_Goal of the exercise_:
Pull out every line below containing the word "with".

+ + +

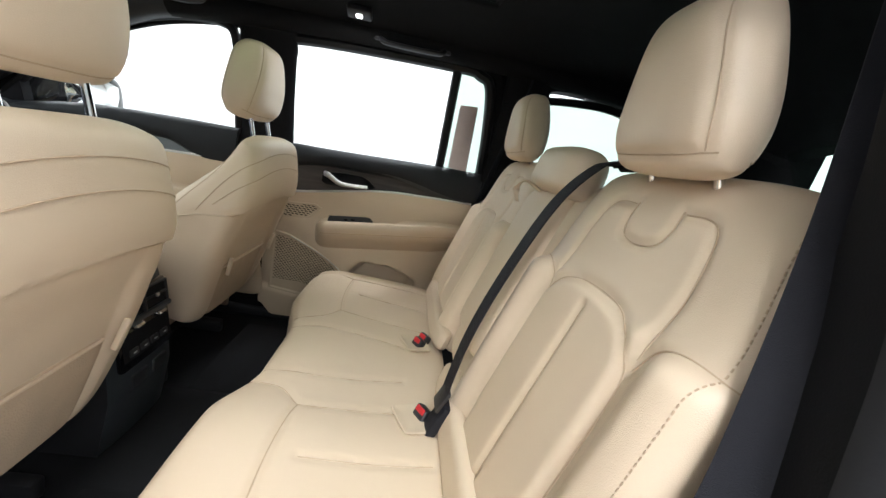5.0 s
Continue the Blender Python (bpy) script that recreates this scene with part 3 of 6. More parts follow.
def inner_shell():
    """Pillars, head lining, sunroof and floor."""
    for side in (-1, 1):
        nm = "left" if side < 0 else "right"
        ap = thing("front_pillar", (side * 0.67, 0.9, 1.1), "black trimmed sloping windscreen pillar", "pillar", "pillars", "structure")
        pts = spline([(side * 0.735, 1.27, 0.97), (side * 0.70, 1.12, 1.06), (side * 0.675, 0.93, 1.17), (side * 0.66, 0.66, 1.345), (side * 0.635, 0.40, 1.475), (side * 0.615, 0.20, 1.525), (side * 0.61, -0.2, 1.55)], 6)
        part("cover", tube(pts, [0.062 - 0.02 * k / (len(pts) - 1) for k in range(len(pts))], 12, False, 0.75, (side * 0.5, 0, 1)), black_plastic, ap)
        rr = thing("roof_rail", (side * 0.62, -0.6, 1.54), "black roof side trim above the windows", "roof trim", "roof trims", "structure")
        pts = spline([(side * 0.615, 0.25, 1.522), (side * 0.61, -0.2, 1.555), (side * 0.61, -0.7, 1.563), (side * 0.61, -1.2, 1.545), (side * 0.59, -1.75, 1.48), (side * 0.57, -2.05, 1.38)], 6)
        part("cover", tube(pts, 0.048, 12, False, 0.8, (side * 0.5, 0, 1)), headlining, rr)
        part("outer_cover", tube([(p.x + side * 0.034, p.y, p.z + 0.006) for p in pts if p.y > -1.3], 0.034, 10), soft_black, rr)
        bp = thing("middle_pillar", (side * 0.70, -0.05, 0.45), "black trimmed middle door pillar with belt slot", "pillar", "pillars", "structure")
        b0 = -0.055 if side > 0 else 0.028
        rings = []
        for z, x, hy, hx in ((0.44, 0.775, 0.10, 0.03), (0.8, 0.755, 0.085, 0.03), (1.12, 0.735, 0.075, 0.03), (1.3, 0.70, 0.07, 0.028), (1.5, 0.645, 0.075, 0.028), (1.57, 0.61, 0.10, 0.03)):
            rings.append([(side * (x + math.cos(a) * hx), b0 + math.copysign(abs(math.sin(a)) ** 0.5, math.sin(a)) * (hy + (0.022 if side > 0 else 0.0)), z) for a in np.linspace(0, 2 * math.pi, 16, endpoint=False)])
        part("cover", loft(rings), soft_black, bp)
        cp = thing("rear_pillar", (side * 0.70, -1.0, 0.6), "black trimmed rear side pillar", "pillar", "pillars", "structure")
        part("cover", slab(lambda a, b: (side * (0.735 - 0.125 * ease(0.5, 1, b) - 0.02 * math.sin(math.pi * a)), (-0.895 if side > 0 else -0.925) - 0.16 * a, 0.45 + 1.10 * b), (side * (0.10 if side > 0 else 0.004), 0, 0), 6, 14), soft_black, cp)
        hole = [(q.x, q.y) for q in spline([(a, b, 0) for a, b in [(-1.05, 1.20), (-1.045, 1.34), (-1.05, 1.47), (-1.09, 1.520), (-1.22, 1.527), (-1.33, 1.520), (-1.44, 1.46), (-1.54, 1.35), (-1.60, 1.25), (-1.56, 1.20), (-1.30, 1.19)]], 4, True)]
        part("window_surround", loft([[(side * x, -1.30 + (y + 1.30) * f, 1.36 + (z - 1.36) * g) for y, z in hole] for x, f, g in ((0.70, 1.55 if side > 0 else 1.28, 1.6), (0.695, 1.03, 1.04), (0.70, 1.0, 1.0), (0.76, 0.99, 0.99))], False), soft_black, cp)
        part("boot_side", slab(lambda a, b: (side * (0.69 - 0.06 * a), -1.05 - 1.1 * a, 0.45 + 0.75 * b), (side * 0.03, 0, 0), 6, 6), soft_black, cp)
        part("corner_cover", slab(lambda a, b: (side * (0.68 - 0.07 * b - 0.13 * a), -1.58 - 0.50 * a + 0.16 * b * (1 - a), 1.15 + 0.46 * b), (side * 0.02, -0.02, 0), 6, 6), soft_black, cp)
    hl = thing("head_lining", (0, -0.5, 1.6), "black fabric head lining round the glass roof", "head lining", kind="structure")
    top = lambda x, y: 1.632 - 0.085 * (abs(x) / 0.62) ** 3 - 0.165 * float(ease(0.27, 0.62, y)) - 0.16 * float(ease(-1.2, -2.1, y))
    S0 = 0.292
    for x0, x1, y0, y1, nx, ny in ((-0.64, -S0, 0.56, -2.0, 8, 30), (S0, 0.64, 0.56, -2.0, 8, 30), (-S0, S0, -0.765, -2.0, 10, 14), (-S0, S0, 0.56, 0.36, 10, 4)):
        part("panel", slab(lambda a, b: (x0 + (x1 - x0) * b, y0 + (y1 - y0) * a, top(x0 + (x1 - x0) * b, y0 + (y1 - y0) * a)), (0, 0, 0.02), ny, nx), headlining, hl)
    sr = thing("sunroof", (0, -0.2, 1.63), "panoramic glass roof in two tinted panes with black cross bar", "sunroof", kind="structure")
    for y0, y1 in ((0.36, -0.215), (-0.265, -0.765)):
        g = part("pane", slab(lambda a, b: (-S0 - 0.03 + (2 * S0 + 0.06) * a, y0 + (y1 - y0) * b, 1.690 - 0.030 * float(ease(0.15, 0.5, y0 + (y1 - y0) * b))), (0, 0, 0.005), 6, 12), roof_glass, sr, "tinted glass pane")
    for y0, y1, x0, x1 in ((0.27, -0.18, -0.20, 0.21), (-0.30, -0.70, -0.24, 0.215)):
        part("protective_sheet", slab(lambda a, b: (x0 + (x1 - x0) * a, y0 + (y1 - y0) * b, 1.697 - 0.030 * float(ease(0.15, 0.5, y0 + (y1 - y0) * b))), (0, 0, 0.001), 4, 8), film_mat, sr, "pale translucent protective sheet")
    part("cross_bar", rbox(0, -0.24, 1.664, 2 * S0 + 0.06, 0.058, 0.076, 0.012, 3), soft_black, sr)
    part("cross_bar_rail", rbox(0, -0.224, 1.628, 2 * S0, 0.008, 0.012, 0.003), soft_black, sr)
    for sx in (-1, 1):
        part("side_rail", slab(lambda a, b: (sx * (S0 + 0.004), 0.36 - 1.125 * a, top(S0, 0.36 - 1.125 * a) - 0.004 + 0.075 * b), (sx * 0.012, 0, 0), 20, 2), soft_black, sr)
        part("edge_trim", tube([(sx * S0, 0.36 - 1.125 * k / 24, top(S0, 0.36 - 1.125 * k / 24) - 0.002) for k in range(25)], 0.008, 8), soft_black, sr)
    for y in (0.36, -0.765):
        part("end_rail", rbox(0, y, top(0, y) + 0.03, 2 * S0, 0.012, 0.075, 0.004), soft_black, sr)
        part("edge_trim", tube([(-S0 + 2 * S0 * k / 10, y, top(0, y) - 0.002) for k in range(11)], 0.008, 8), soft_black, sr)
    # floor with tunnel
    fl = thing("car_floor", (0, 0, 0.42), "black carpeted car floor with a low tunnel", "floor", kind="structure")
    def fz(x, y):
        return 0.415 + 0.05 * float(ease(0.22, 0.10, abs(x))) + 0.30 * float(ease(0.86, 1.25, y)) + 0.16 * float(ease(-0.52, -0.66, y))
    part("carpet", slab(lambda a, b: (-0.80 + 1.6 * a, 1.25 - 3.4 * b, fz(-0.80 + 1.6 * a, 1.25 - 3.4 * b)), (0, 0, -0.03), 34, 60), carpet, fl)
    part("bulkhead", slab(lambda a, b: (-0.80 + 1.6 * a, 1.22, 0.45 + 0.62 * b), (0, 0.03, 0), 6, 6), soft_black, fl)
    for side in (-1, 1):
        part("kick_panel", slab(lambda a, b: (side * (0.715 - 0.03 * a), 0.80 + 0.44 * a, 0.42 + 0.42 * b), (side * 0.02, 0, 0), 8, 6), soft_black, fl)
        part("sill_cover", rbox(side * 0.775, 0.0, 0.438, 0.085, 1.9, 0.05, 0.015, 3), black_plastic, fl)
    for x, y in ((0.40, -0.25), (-0.42, -0.24)):
        mt = thing("floor_mat", (x, y, 0.425), "black carpet floor mat with a round fixing", "floor mat", "floor mats")
        part("mat", rbox(x, y, 0.428, 0.46, 0.34, 0.014, 0.006, 2), carpet, mt)
        part("fixing", disc(pose(x + 0.06, y - 0.02, 0.434), 0.014, 0.008, 20, 0.002, 0.005), black_plastic, mt)
    for x in (-0.42, 0.42):
        mt = thing("floor_mat", (x, 0.72, 0.425), "black carpet floor mat in the front footwell", "floor mat", "floor mats")
        part("mat", rbox(x, 0.72, 0.430, 0.44, 0.46, 0.014, 0.006, 2), carpet, mt)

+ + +

_Output of the task_:
Continue the Blender Python (bpy) script that recreates this scene with part 3 of 6. More parts follow.
        bp = thing("middle_pillar", (side * 0.70, -0.05, 0.45), "black trimmed middle door pillar with belt slot", "pillar", "pillars", "structure")
    sr = thing("sunroof", (0, -0.2, 1.63), "panoramic glass roof in two tinted panes with black cross bar", "sunroof", kind="structure")
    # floor with tunnel
    fl = thing("car_floor", (0, 0, 0.42), "black carpeted car floor with a low tunnel", "floor", kind="structure")
        mt = thing("floor_mat", (x, y, 0.425), "black carpet floor mat with a round fixing", "floor mat", "floor mats")